** START DATASET EXCERPT **

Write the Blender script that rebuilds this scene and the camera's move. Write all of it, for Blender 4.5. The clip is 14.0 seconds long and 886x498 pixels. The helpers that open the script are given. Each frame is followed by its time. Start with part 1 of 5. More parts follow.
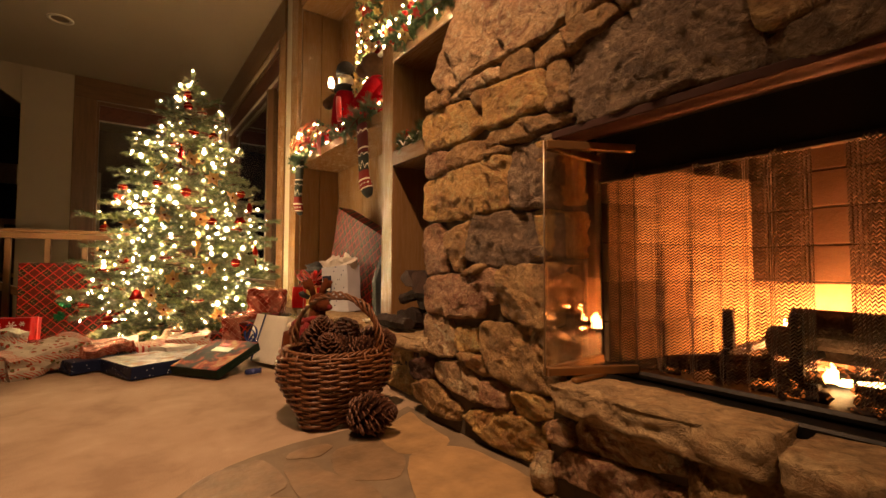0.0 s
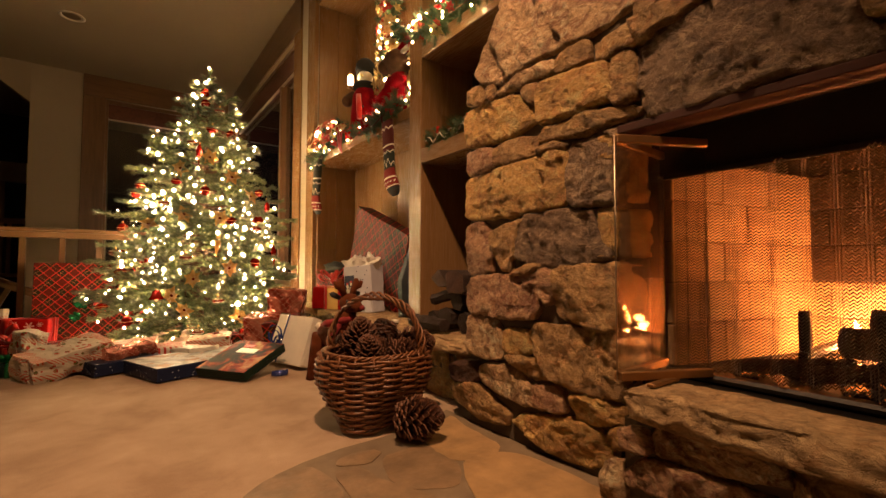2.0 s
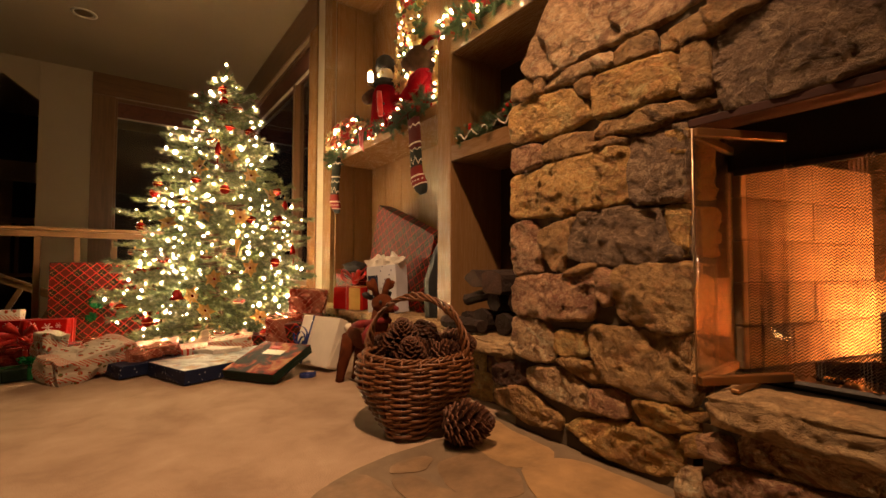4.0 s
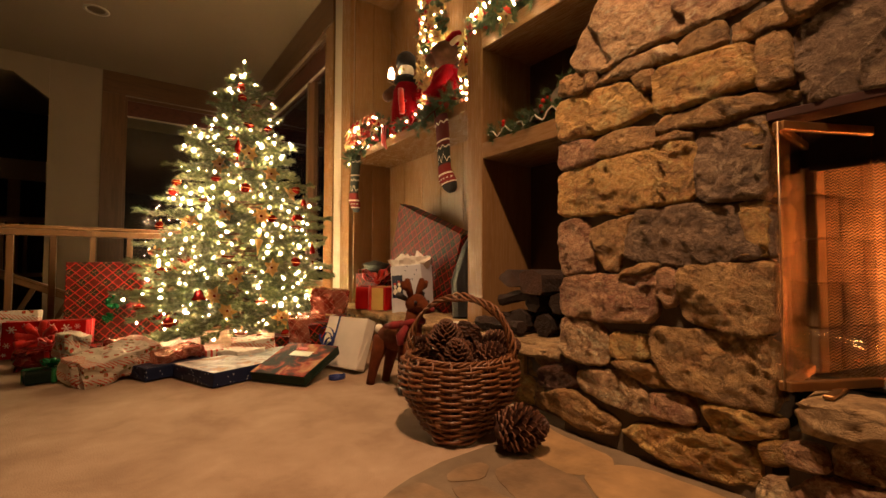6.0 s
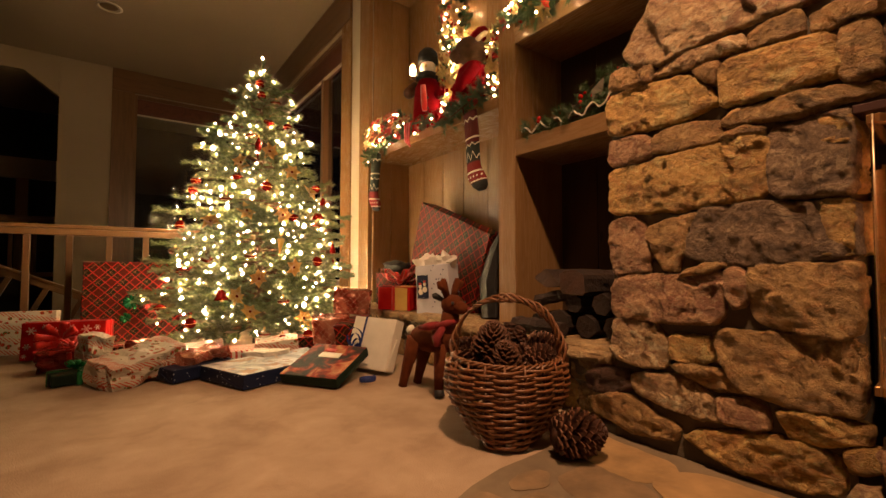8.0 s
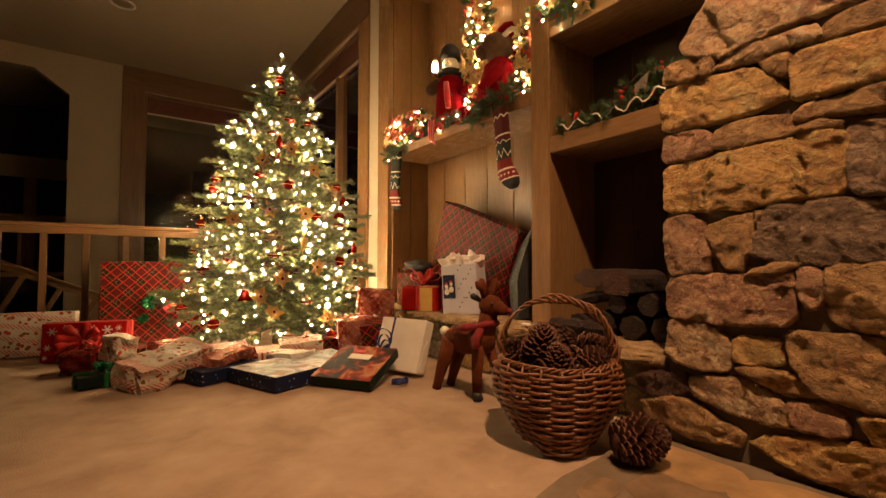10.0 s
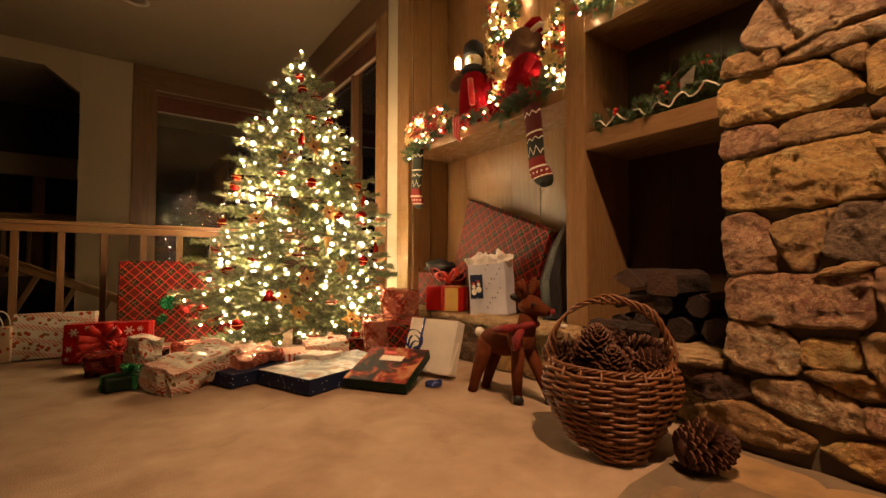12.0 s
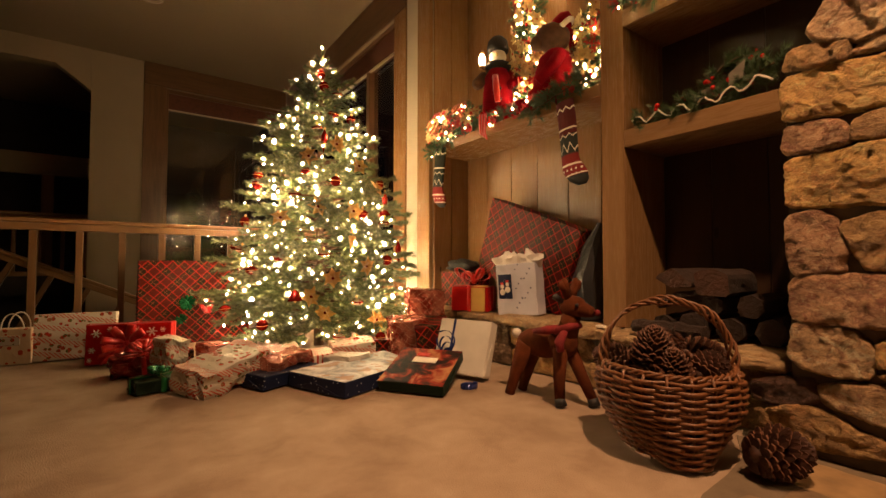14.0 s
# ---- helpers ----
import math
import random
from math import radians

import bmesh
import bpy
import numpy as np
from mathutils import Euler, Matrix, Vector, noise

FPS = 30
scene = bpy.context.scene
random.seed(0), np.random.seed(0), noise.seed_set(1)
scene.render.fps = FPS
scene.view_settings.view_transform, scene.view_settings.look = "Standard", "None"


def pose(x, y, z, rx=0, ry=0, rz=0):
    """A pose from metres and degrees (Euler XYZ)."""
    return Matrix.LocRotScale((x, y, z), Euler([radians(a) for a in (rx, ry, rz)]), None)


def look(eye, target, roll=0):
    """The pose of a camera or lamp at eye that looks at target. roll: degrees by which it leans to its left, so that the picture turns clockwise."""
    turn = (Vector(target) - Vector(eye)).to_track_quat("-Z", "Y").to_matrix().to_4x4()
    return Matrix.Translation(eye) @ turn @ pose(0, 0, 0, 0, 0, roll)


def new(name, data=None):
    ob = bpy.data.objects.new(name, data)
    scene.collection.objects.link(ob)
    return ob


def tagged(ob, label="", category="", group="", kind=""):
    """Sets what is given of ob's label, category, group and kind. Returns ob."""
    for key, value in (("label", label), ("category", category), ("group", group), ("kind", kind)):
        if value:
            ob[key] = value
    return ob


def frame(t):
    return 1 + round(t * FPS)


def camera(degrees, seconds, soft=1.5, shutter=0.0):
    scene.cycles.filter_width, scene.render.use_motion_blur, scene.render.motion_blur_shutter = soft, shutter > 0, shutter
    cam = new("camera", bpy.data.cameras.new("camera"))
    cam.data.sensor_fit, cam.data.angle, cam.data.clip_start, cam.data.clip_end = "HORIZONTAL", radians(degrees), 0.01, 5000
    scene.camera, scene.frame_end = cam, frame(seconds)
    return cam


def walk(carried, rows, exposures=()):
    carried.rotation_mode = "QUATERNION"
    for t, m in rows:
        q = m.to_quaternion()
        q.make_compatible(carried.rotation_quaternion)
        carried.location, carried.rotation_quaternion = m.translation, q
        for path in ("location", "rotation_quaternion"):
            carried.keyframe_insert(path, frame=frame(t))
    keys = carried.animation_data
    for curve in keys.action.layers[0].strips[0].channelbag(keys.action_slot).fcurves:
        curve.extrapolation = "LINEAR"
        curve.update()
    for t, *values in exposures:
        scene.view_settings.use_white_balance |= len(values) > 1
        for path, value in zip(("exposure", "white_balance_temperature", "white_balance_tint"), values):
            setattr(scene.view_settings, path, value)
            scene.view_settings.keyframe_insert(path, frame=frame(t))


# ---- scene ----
cam = camera(89.8, 14.0)
PATH = [
    (0, (-0.0649, -0.0998, 0.6203), (1.1080, 1.5176, 0.7029), 0.16),
    (0.5, (-0.0923, -0.0640, 0.6203), (1.0807, 1.5534, 0.7025), 0.15),
    (1, (-0.1197, -0.0282, 0.6203), (1.0533, 1.5893, 0.7021), 0.15),
    (1.5, (-0.1472, 0.0076, 0.6203), (1.0258, 1.6253, 0.7017), 0.14),
    (2, (-0.1747, 0.0435, 0.6204), (0.9984, 1.6613, 0.7014), 0.14),
    (2.5, (-0.2022, 0.0794, 0.6204), (0.9708, 1.6973, 0.7010), 0.14),
    (3, (-0.2297, 0.1153, 0.6205), (0.9433, 1.7333, 0.7006), 0.13),
    (5.5, (-0.3678, 0.2953, 0.6209), (0.8048, 1.9139, 0.6986), 0.11),
    (6, (-0.3955, 0.3314, 0.6210), (0.7769, 1.9501, 0.6982), 0.11),
    (6.5, (-0.4233, 0.3675, 0.6211), (0.7490, 1.9864, 0.6978), 0.10),
    (7, (-0.4510, 0.4036, 0.6212), (0.7211, 2.0226, 0.6973), 0.10),
    (7.5, (-0.4788, 0.4397, 0.6214), (0.6932, 2.0589, 0.6969), 0.10),
    (8, (-0.5066, 0.4759, 0.6215), (0.6651, 2.0953, 0.6965), 0.09),
    (10.5, (-0.6461, 0.6570, 0.6224), (0.5244, 2.2774, 0.6943), 0.07),
    (11, (-0.6740, 0.6933, 0.6226), (0.4961, 2.3139, 0.6938), 0.07),
    (11.5, (-0.7020, 0.7296, 0.6228), (0.4678, 2.3505, 0.6934), 0.07),
    (12, (-0.7301, 0.7660, 0.6231), (0.4394, 2.3870, 0.6929), 0.06),
    (12.5, (-0.7581, 0.8024, 0.6233), (0.4110, 2.4236, 0.6925), 0.06),
    (13, (-0.7862, 0.8388, 0.6235), (0.3825, 2.4603, 0.6920), 0.05),
    (13.5, (-0.8143, 0.8752, 0.6238), (0.3540, 2.4970, 0.6915), 0.05),
    (14, (-0.8424, 0.9116, 0.6240), (0.3255, 2.5337, 0.6911), 0.05),
]
walk(cam, [(t, look(eye, target, roll)) for t, eye, target, roll in PATH])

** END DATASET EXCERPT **

* [YOUR OBJECTIVE]
Drop the images and repeat the data exactly.

* [WRITTEN SOLUTION]
Write the Blender script that rebuilds this scene and the camera's move. Write all of it, for Blender 4.5. The clip is 14.0 seconds long and 886x498 pixels. The helpers that open the script are given. Each frame is followed by its time. Start with part 1 of 5. More parts follow.
0.0 s
2.0 s
4.0 s
6.0 s
8.0 s
10.0 s
12.0 s
14.0 s
# ---- helpers ----
import math
import random
from math import radians

import bmesh
import bpy
import numpy as np
from mathutils import Euler, Matrix, Vector, noise

FPS = 30
scene = bpy.context.scene
random.seed(0), np.random.seed(0), noise.seed_set(1)
scene.render.fps = FPS
scene.view_settings.view_transform, scene.view_settings.look = "Standard", "None"


def pose(x, y, z, rx=0, ry=0, rz=0):
    """A pose from metres and degrees (Euler XYZ)."""
    return Matrix.LocRotScale((x, y, z), Euler([radians(a) for a in (rx, ry, rz)]), None)


def look(eye, target, roll=0):
    """The pose of a camera or lamp at eye that looks at target. roll: degrees by which it leans to its left, so that the picture turns clockwise."""
    turn = (Vector(target) - Vector(eye)).to_track_quat("-Z", "Y").to_matrix().to_4x4()
    return Matrix.Translation(eye) @ turn @ pose(0, 0, 0, 0, 0, roll)


def new(name, data=None):
    ob = bpy.data.objects.new(name, data)
    scene.collection.objects.link(ob)
    return ob


def tagged(ob, label="", category="", group="", kind=""):
    """Sets what is given of ob's label, category, group and kind. Returns ob."""
    for key, value in (("label", label), ("category", category), ("group", group), ("kind", kind)):
        if value:
            ob[key] = value
    return ob


def frame(t):
    return 1 + round(t * FPS)


def camera(degrees, seconds, soft=1.5, shutter=0.0):
    scene.cycles.filter_width, scene.render.use_motion_blur, scene.render.motion_blur_shutter = soft, shutter > 0, shutter
    cam = new("camera", bpy.data.cameras.new("camera"))
    cam.data.sensor_fit, cam.data.angle, cam.data.clip_start, cam.data.clip_end = "HORIZONTAL", radians(degrees), 0.01, 5000
    scene.camera, scene.frame_end = cam, frame(seconds)
    return cam


def walk(carried, rows, exposures=()):
    carried.rotation_mode = "QUATERNION"
    for t, m in rows:
        q = m.to_quaternion()
        q.make_compatible(carried.rotation_quaternion)
        carried.location, carried.rotation_quaternion = m.translation, q
        for path in ("location", "rotation_quaternion"):
            carried.keyframe_insert(path, frame=frame(t))
    keys = carried.animation_data
    for curve in keys.action.layers[0].strips[0].channelbag(keys.action_slot).fcurves:
        curve.extrapolation = "LINEAR"
        curve.update()
    for t, *values in exposures:
        scene.view_settings.use_white_balance |= len(values) > 1
        for path, value in zip(("exposure", "white_balance_temperature", "white_balance_tint"), values):
            setattr(scene.view_settings, path, value)
            scene.view_settings.keyframe_insert(path, frame=frame(t))


# ---- scene ----
cam = camera(89.8, 14.0)
PATH = [
    (0, (-0.0649, -0.0998, 0.6203), (1.1080, 1.5176, 0.7029), 0.16),
    (0.5, (-0.0923, -0.0640, 0.6203), (1.0807, 1.5534, 0.7025), 0.15),
    (1, (-0.1197, -0.0282, 0.6203), (1.0533, 1.5893, 0.7021), 0.15),
    (1.5, (-0.1472, 0.0076, 0.6203), (1.0258, 1.6253, 0.7017), 0.14),
    (2, (-0.1747, 0.0435, 0.6204), (0.9984, 1.6613, 0.7014), 0.14),
    (2.5, (-0.2022, 0.0794, 0.6204), (0.9708, 1.6973, 0.7010), 0.14),
    (3, (-0.2297, 0.1153, 0.6205), (0.9433, 1.7333, 0.7006), 0.13),
    (5.5, (-0.3678, 0.2953, 0.6209), (0.8048, 1.9139, 0.6986), 0.11),
    (6, (-0.3955, 0.3314, 0.6210), (0.7769, 1.9501, 0.6982), 0.11),
    (6.5, (-0.4233, 0.3675, 0.6211), (0.7490, 1.9864, 0.6978), 0.10),
    (7, (-0.4510, 0.4036, 0.6212), (0.7211, 2.0226, 0.6973), 0.10),
    (7.5, (-0.4788, 0.4397, 0.6214), (0.6932, 2.0589, 0.6969), 0.10),
    (8, (-0.5066, 0.4759, 0.6215), (0.6651, 2.0953, 0.6965), 0.09),
    (10.5, (-0.6461, 0.6570, 0.6224), (0.5244, 2.2774, 0.6943), 0.07),
    (11, (-0.6740, 0.6933, 0.6226), (0.4961, 2.3139, 0.6938), 0.07),
    (11.5, (-0.7020, 0.7296, 0.6228), (0.4678, 2.3505, 0.6934), 0.07),
    (12, (-0.7301, 0.7660, 0.6231), (0.4394, 2.3870, 0.6929), 0.06),
    (12.5, (-0.7581, 0.8024, 0.6233), (0.4110, 2.4236, 0.6925), 0.06),
    (13, (-0.7862, 0.8388, 0.6235), (0.3825, 2.4603, 0.6920), 0.05),
    (13.5, (-0.8143, 0.8752, 0.6238), (0.3540, 2.4970, 0.6915), 0.05),
    (14, (-0.8424, 0.9116, 0.6240), (0.3255, 2.5337, 0.6911), 0.05),
]
walk(cam, [(t, look(eye, target, roll)) for t, eye, target, roll in PATH])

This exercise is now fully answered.